De todos modos, sobre este caso seguirán escribiéndose durante las próximas semanas y meses mucho más de diez mil millones de palabras. Porque hubo una viuda que luchó por la verdad, un hijo que escribió un libro, un director que lo convirtió en película, y al cabo de 53 años, la muerte de ese hombre que según dicen era honesto, corpulento y alegre, se yergue como una mano que se agita para decir que aún sigue ahí y ese gesto reclama justicia. Una historia que se repite a través del tiempo.

Porque la gran mayoría de los que resisten no tienen un hijo que los recuerde en el futuro, ni un libro ni una película. Simplemente desaparecen en el fragor de la Historia. Para ellos deberíamos erigir memoriales en la arena, que conmemoren a los resistentes desconocidos. En nuestros días, muchos de ellos se pudren en cárceles de todo el mundo. Otros caen desde ventanas altas, otros se estrellan misteriosamente en la carretera. A otros se los llevan de noche y no regresan. No son cosas del pasado, siguen sucediendo en vastas zonas del globo terrestre, mientras en el mundo libre hablamos en voz alta y tomamos café.
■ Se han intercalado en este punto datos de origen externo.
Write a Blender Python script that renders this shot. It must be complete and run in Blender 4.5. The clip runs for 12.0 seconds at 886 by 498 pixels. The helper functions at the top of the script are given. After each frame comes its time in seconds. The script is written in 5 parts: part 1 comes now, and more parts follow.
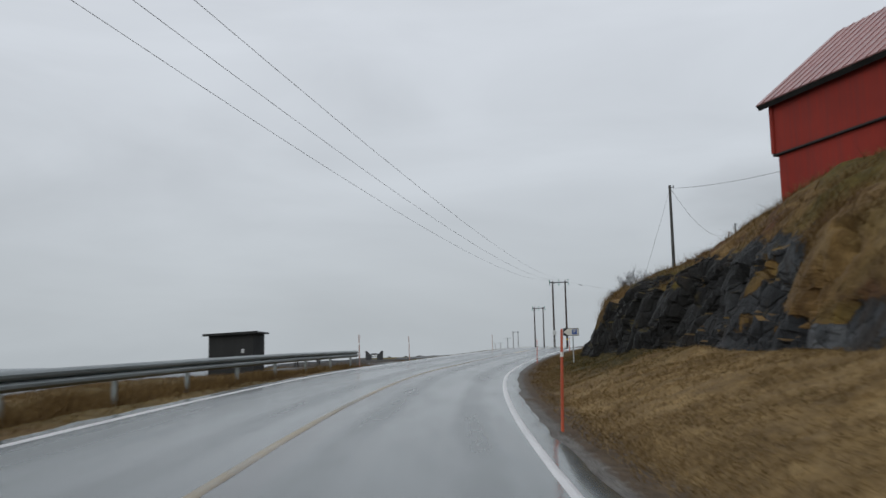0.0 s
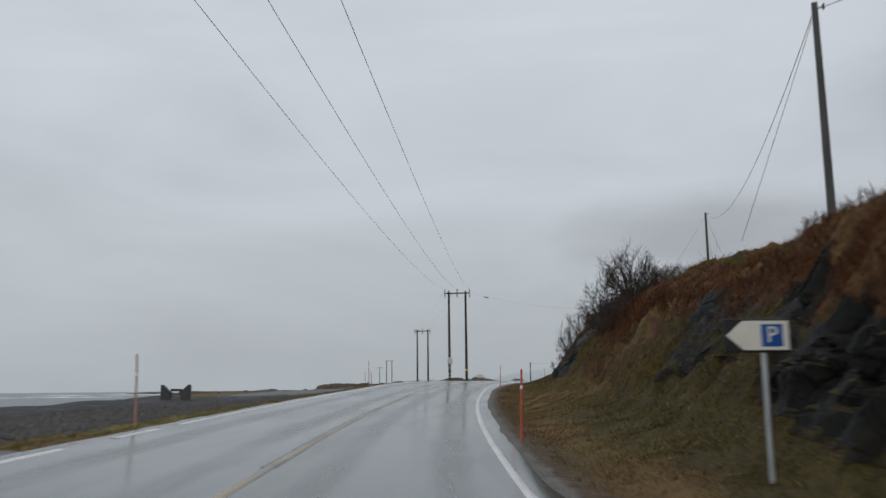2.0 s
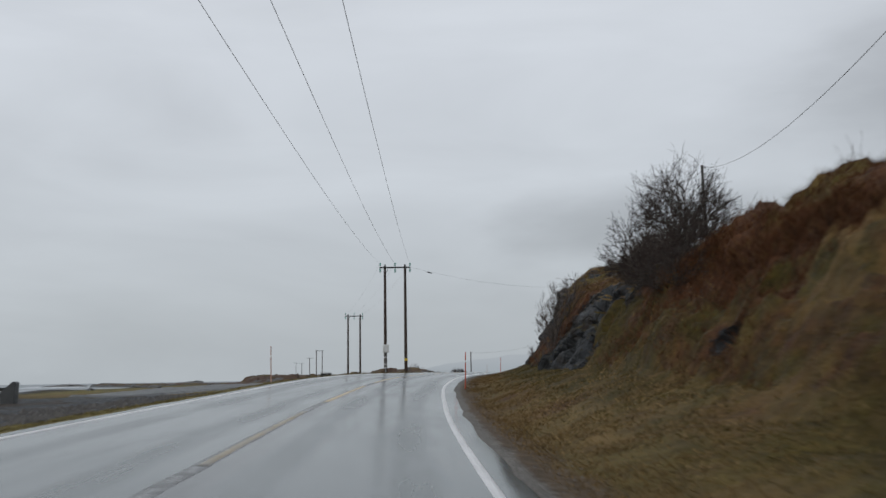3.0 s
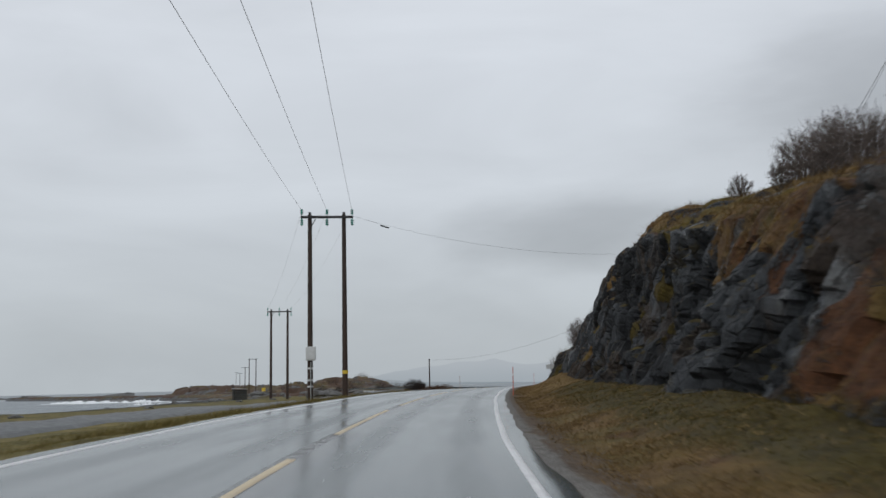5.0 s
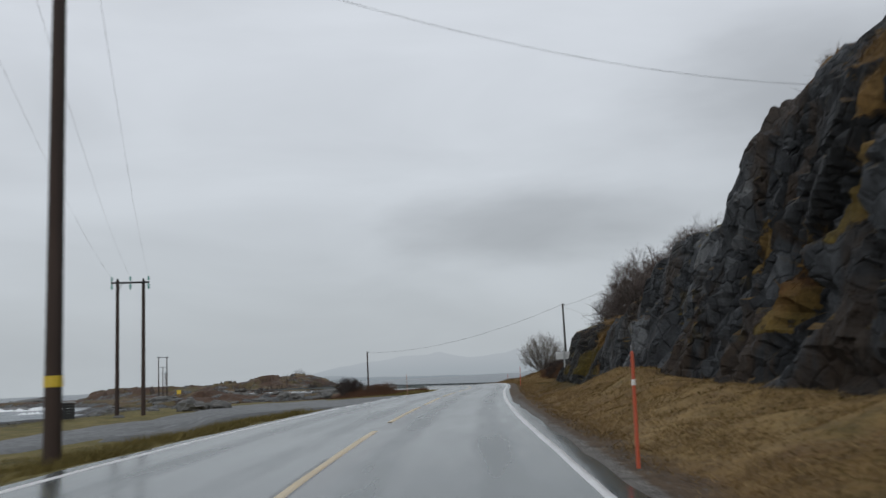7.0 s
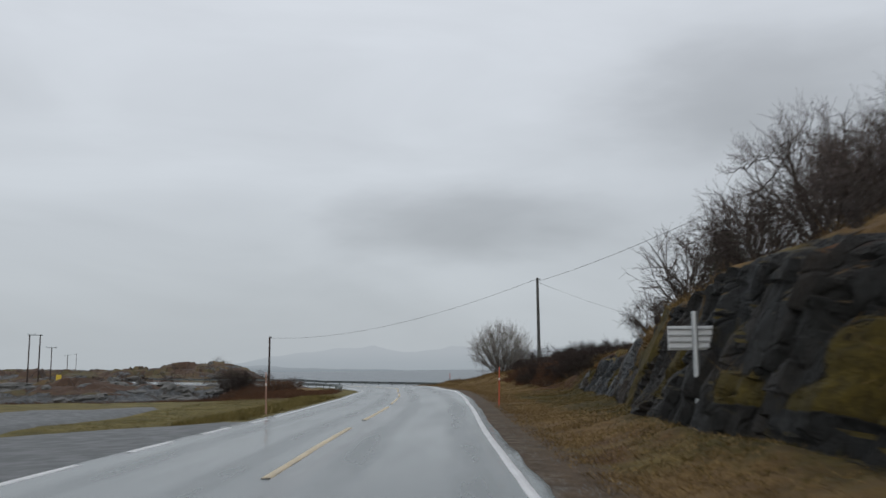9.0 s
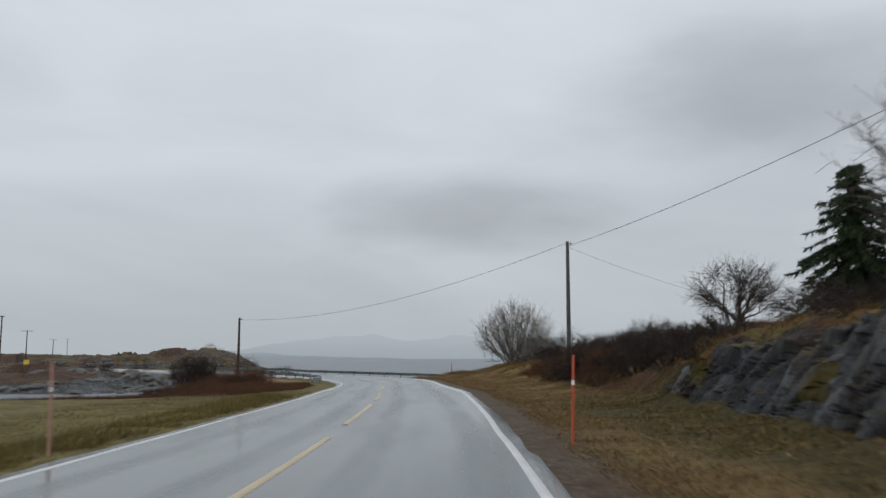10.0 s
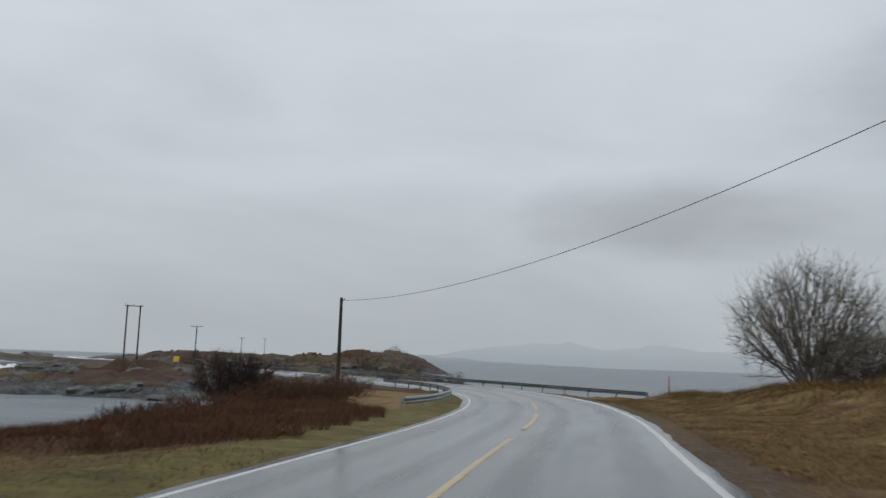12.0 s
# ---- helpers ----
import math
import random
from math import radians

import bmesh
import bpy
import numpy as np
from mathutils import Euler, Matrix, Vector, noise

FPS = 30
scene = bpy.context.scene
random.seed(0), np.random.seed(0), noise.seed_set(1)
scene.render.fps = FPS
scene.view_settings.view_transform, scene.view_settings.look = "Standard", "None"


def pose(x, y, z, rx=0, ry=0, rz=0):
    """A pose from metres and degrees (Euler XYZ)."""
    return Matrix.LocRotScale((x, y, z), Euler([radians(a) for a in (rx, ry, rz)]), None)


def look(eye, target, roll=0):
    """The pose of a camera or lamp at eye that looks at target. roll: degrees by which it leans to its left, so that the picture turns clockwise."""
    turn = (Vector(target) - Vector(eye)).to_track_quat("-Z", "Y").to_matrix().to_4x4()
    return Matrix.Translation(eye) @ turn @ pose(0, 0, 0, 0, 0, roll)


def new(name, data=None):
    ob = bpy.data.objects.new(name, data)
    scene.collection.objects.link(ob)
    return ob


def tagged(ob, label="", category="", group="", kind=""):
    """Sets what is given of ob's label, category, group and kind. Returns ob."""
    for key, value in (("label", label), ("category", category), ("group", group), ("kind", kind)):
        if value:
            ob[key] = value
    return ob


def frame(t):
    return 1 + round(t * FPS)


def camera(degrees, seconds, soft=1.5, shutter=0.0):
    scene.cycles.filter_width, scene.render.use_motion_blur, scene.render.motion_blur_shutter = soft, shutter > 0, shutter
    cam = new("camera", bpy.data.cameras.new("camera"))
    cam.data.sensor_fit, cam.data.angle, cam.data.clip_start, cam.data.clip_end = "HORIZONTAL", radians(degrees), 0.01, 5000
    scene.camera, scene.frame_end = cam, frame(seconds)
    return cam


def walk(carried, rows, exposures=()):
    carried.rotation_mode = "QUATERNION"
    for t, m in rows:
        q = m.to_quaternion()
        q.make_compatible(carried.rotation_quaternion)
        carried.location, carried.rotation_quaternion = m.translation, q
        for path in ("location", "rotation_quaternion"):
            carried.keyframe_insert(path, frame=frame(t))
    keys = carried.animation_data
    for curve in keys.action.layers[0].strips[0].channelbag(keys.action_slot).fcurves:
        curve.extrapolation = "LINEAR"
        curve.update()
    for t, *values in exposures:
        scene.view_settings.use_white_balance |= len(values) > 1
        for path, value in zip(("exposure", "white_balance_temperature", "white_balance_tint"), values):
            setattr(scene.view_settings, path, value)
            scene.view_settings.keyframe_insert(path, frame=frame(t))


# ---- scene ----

La primera vez que alguien me habló de esta película no me quedé con el título. Me escribieron un mensaje de WhatsApp desde Río de Janeiro diciendo: “Aquí están boicoteando una película de Walter Salles e insultando a la actriz de la película, la hija de Fernanda Montenegro”. Junto con él venía el folleto promocional de la película, con la palabra Boicot sobre la imagen de la actriz y una retahíla de feos nombres. Pero ahora puede decirse que hay una historia reparadora. No tiene excesiva importancia si la película brasileña gana más o menos premios Oscar. Ya ha ganado el premio mayor, el de la supervivencia, el de abrir los cines uno tras otro, el de las filas de espectadores que entran intrigados y salen conmovidos y sin palabras.